→ **WRITTEN TASK**
Spot each line that carries the word "script"; copy those lines.

-- Begin RAW RECORDS --

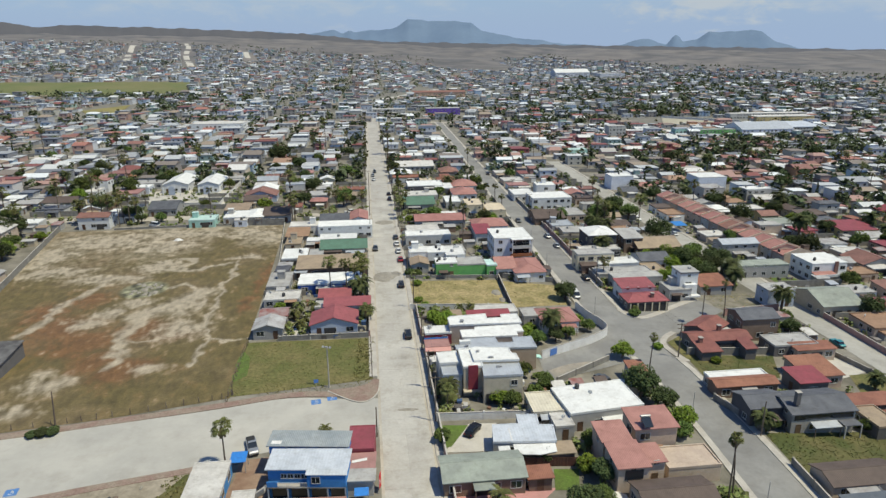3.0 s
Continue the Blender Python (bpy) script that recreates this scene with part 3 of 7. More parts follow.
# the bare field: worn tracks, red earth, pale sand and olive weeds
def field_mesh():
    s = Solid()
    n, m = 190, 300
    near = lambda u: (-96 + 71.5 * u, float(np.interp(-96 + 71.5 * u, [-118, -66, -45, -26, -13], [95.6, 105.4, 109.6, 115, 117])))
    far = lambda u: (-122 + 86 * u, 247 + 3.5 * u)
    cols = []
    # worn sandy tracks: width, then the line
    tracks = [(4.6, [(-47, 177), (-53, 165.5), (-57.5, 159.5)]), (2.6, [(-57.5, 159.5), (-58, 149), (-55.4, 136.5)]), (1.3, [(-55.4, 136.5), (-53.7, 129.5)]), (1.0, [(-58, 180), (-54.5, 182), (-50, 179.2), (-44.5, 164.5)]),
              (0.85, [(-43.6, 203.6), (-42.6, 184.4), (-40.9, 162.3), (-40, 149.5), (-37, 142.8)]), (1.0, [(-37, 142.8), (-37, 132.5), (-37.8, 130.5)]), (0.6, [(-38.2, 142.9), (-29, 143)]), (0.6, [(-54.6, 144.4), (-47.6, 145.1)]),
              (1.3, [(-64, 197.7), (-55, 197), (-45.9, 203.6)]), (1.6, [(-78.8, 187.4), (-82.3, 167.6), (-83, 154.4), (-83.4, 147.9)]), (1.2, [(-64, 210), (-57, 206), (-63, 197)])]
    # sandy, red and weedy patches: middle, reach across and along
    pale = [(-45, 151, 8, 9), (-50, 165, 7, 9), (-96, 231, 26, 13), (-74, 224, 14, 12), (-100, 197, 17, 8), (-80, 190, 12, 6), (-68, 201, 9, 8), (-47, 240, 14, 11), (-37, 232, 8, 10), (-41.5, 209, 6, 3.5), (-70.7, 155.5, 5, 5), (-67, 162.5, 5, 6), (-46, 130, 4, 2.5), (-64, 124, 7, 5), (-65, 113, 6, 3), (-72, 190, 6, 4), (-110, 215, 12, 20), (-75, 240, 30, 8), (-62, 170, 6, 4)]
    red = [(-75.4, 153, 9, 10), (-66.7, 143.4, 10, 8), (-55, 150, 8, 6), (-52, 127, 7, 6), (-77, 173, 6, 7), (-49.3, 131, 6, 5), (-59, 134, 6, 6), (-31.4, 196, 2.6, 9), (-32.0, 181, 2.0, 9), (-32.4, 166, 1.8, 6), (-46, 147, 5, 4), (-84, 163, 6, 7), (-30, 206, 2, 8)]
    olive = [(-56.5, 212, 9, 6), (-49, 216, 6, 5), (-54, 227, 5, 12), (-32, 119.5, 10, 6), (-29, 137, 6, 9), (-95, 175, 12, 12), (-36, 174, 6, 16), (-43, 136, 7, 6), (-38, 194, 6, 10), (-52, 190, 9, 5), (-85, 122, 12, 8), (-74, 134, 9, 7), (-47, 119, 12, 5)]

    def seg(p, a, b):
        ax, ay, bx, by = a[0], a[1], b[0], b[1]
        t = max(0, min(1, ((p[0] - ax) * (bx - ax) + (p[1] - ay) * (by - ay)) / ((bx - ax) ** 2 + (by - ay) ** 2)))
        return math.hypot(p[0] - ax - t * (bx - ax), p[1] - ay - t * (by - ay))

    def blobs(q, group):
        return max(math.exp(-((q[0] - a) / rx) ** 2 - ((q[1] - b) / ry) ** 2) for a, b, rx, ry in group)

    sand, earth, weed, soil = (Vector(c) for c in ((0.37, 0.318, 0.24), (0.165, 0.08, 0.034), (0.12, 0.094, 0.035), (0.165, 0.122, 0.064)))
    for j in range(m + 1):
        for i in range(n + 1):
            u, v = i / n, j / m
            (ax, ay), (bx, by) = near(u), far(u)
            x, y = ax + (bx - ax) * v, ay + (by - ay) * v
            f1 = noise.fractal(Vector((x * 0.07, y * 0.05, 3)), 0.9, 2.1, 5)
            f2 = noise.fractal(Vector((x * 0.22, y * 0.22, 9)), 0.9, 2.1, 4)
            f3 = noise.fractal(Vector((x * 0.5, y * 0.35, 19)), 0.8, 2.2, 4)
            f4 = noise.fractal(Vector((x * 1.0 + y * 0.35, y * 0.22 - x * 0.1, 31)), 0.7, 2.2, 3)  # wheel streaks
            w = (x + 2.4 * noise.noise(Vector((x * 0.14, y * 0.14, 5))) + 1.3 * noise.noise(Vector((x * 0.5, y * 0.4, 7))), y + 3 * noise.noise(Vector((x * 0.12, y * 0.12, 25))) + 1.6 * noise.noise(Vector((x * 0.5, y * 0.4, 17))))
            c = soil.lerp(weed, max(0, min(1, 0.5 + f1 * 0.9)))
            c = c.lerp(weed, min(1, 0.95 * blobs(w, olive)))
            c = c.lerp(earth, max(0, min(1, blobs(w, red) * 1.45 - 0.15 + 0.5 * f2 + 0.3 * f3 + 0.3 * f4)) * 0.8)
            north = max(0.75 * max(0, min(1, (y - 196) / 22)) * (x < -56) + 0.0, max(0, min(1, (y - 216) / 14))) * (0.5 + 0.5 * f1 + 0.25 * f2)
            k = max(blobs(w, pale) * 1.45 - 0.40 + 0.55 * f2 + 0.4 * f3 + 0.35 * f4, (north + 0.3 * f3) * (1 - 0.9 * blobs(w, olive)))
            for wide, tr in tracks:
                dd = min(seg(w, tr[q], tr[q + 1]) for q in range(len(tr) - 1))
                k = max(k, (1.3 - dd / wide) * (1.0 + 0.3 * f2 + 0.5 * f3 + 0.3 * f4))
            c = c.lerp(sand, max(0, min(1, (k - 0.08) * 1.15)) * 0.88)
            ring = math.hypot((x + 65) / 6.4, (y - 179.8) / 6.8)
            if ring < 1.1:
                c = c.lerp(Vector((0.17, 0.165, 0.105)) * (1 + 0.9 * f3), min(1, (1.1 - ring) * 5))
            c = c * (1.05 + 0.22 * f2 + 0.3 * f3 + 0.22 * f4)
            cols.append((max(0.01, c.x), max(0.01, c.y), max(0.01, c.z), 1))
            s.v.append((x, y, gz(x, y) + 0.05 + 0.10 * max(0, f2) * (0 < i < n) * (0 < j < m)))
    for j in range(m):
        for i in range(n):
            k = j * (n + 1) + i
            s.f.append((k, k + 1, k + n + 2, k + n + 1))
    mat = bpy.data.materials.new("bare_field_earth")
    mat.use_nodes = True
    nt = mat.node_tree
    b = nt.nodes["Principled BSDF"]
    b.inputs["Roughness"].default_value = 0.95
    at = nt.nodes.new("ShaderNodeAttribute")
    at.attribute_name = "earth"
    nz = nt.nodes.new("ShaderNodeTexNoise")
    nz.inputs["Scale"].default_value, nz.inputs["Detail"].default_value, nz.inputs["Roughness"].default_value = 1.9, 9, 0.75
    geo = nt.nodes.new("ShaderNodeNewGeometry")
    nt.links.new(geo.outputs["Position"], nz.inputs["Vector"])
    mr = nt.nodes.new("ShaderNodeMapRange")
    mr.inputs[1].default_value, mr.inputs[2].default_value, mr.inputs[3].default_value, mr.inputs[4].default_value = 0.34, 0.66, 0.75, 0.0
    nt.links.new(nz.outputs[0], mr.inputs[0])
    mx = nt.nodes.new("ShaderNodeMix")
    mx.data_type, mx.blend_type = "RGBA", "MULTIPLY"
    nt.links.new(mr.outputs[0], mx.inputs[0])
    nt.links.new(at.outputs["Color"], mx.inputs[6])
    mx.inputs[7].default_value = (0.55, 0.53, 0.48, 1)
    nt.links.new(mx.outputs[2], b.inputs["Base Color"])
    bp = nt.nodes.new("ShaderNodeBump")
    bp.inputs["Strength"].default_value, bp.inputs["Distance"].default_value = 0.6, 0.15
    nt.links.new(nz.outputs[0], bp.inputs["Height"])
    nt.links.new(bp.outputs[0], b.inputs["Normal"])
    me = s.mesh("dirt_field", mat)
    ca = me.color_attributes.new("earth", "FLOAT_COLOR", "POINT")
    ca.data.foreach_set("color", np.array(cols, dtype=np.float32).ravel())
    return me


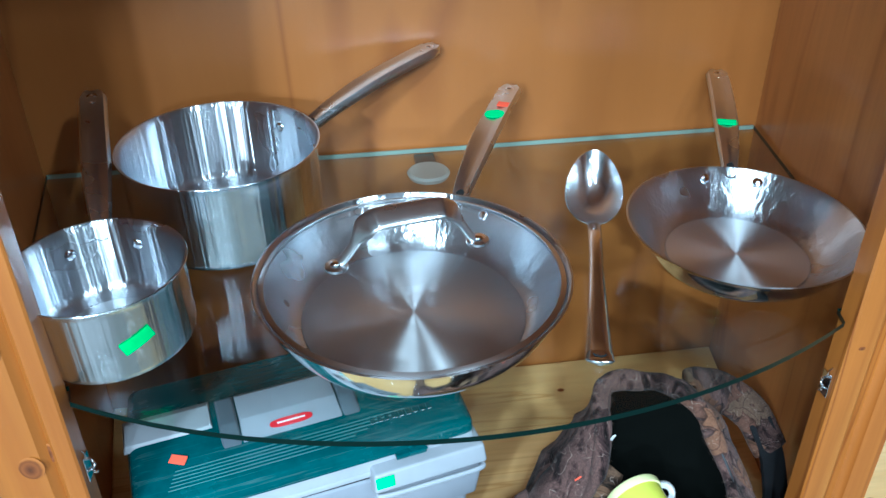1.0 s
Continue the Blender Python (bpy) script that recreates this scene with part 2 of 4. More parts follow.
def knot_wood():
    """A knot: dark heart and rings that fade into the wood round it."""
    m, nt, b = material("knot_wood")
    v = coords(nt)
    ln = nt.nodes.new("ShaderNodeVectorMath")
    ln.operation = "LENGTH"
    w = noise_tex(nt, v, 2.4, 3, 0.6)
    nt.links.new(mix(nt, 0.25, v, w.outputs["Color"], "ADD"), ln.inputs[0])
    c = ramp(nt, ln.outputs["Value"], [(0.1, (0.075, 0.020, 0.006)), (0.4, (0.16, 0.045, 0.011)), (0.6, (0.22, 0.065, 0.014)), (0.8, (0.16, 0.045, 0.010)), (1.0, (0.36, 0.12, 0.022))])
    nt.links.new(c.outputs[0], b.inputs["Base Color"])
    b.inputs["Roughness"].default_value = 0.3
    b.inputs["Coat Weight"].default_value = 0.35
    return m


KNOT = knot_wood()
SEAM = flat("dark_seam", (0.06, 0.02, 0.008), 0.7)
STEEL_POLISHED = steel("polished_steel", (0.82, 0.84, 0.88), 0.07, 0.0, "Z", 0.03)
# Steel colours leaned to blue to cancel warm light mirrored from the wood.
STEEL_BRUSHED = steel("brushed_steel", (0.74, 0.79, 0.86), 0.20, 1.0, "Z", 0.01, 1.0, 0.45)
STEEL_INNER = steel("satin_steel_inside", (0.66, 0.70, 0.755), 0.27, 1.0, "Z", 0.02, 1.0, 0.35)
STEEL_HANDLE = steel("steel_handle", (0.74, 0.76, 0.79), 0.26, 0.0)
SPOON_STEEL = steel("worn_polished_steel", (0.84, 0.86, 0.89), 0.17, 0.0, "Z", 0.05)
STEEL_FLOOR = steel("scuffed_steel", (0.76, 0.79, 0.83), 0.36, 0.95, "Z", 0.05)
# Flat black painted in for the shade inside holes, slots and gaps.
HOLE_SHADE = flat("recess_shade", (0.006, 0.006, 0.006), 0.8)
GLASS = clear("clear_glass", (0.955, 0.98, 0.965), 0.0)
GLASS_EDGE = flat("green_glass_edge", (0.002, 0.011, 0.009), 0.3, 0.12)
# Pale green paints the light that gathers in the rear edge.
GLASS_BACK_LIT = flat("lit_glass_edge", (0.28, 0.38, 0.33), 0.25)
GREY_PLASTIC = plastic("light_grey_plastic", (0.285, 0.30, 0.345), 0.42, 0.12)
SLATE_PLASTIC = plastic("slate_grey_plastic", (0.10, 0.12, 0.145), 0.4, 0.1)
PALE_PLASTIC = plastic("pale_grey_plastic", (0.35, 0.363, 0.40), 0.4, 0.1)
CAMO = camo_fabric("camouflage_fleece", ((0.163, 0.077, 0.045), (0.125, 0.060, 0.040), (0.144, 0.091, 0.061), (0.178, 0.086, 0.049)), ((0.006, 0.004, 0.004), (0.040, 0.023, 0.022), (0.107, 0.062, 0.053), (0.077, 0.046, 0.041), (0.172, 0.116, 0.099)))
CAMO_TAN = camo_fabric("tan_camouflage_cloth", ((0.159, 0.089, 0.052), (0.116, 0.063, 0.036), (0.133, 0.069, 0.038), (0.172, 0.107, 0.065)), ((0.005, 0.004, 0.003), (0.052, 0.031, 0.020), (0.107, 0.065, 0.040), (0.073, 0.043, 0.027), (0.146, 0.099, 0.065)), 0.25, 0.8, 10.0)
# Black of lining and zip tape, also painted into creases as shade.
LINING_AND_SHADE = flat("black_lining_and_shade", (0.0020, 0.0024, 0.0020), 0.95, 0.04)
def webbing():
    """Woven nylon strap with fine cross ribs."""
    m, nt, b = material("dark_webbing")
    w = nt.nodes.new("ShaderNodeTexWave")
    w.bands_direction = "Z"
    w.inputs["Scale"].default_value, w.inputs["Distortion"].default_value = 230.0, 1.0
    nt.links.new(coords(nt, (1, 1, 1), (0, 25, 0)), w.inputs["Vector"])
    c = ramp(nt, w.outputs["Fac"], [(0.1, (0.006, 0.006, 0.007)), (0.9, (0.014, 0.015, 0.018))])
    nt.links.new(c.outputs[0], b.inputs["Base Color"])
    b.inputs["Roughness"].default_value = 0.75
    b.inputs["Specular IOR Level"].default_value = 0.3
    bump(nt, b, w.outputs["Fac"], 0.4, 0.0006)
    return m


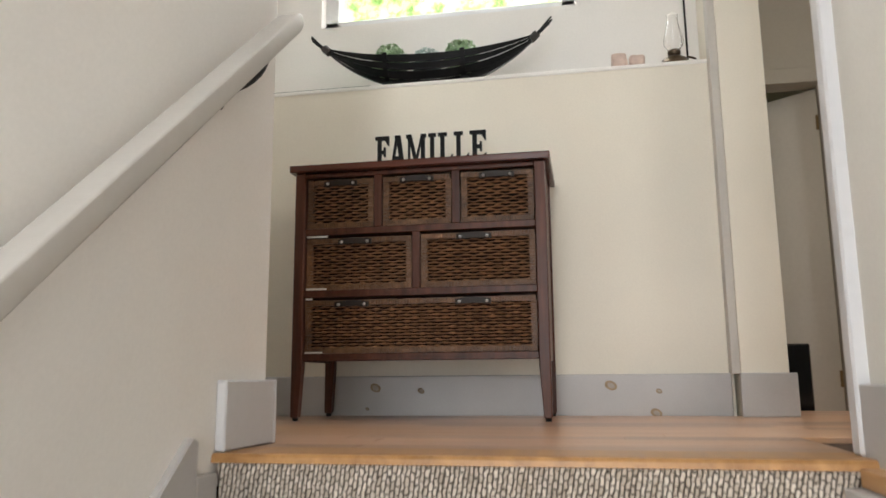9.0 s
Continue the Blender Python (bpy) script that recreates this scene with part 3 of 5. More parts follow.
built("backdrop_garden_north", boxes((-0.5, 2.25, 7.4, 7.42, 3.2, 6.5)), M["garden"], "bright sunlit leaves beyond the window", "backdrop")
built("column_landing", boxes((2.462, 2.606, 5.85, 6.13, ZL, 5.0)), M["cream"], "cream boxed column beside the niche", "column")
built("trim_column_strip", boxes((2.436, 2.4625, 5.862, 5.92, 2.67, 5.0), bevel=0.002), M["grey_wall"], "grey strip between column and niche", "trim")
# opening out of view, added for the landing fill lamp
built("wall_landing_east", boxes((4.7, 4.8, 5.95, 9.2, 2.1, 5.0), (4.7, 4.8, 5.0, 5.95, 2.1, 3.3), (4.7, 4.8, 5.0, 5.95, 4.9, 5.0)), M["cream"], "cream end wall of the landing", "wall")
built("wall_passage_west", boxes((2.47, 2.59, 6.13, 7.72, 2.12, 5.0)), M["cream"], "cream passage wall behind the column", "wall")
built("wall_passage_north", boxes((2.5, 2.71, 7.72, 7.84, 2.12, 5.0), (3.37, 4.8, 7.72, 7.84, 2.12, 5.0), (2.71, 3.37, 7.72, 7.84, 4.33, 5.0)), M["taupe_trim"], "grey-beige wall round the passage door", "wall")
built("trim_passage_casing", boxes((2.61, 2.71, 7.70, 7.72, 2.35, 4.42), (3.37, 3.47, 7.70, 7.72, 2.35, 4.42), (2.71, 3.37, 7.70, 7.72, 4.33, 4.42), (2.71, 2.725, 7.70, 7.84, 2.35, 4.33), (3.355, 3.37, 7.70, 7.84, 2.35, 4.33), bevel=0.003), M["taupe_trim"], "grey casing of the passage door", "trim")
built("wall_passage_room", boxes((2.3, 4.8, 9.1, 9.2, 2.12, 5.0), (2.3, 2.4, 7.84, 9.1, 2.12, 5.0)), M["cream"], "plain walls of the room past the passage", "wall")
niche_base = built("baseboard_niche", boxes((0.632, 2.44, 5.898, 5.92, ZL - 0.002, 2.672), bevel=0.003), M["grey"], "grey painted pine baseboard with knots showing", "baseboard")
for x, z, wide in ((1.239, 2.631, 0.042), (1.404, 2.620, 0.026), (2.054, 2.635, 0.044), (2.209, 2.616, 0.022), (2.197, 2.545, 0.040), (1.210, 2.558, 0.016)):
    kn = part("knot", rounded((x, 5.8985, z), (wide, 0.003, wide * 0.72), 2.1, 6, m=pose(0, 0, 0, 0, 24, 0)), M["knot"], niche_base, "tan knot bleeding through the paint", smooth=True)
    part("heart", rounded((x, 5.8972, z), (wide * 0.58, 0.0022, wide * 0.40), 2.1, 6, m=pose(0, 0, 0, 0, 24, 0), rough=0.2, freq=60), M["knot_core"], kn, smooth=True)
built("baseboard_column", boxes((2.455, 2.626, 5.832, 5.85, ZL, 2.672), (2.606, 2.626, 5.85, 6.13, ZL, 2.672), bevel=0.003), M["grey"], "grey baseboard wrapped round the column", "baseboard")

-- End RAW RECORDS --

→ **TASK OUTPUT**
Continue the Blender Python (bpy) script that recreates this scene with part 3 of 7. More parts follow.
Continue the Blender Python (bpy) script that recreates this scene with part 2 of 4. More parts follow.
Continue the Blender Python (bpy) script that recreates this scene with part 3 of 5. More parts follow.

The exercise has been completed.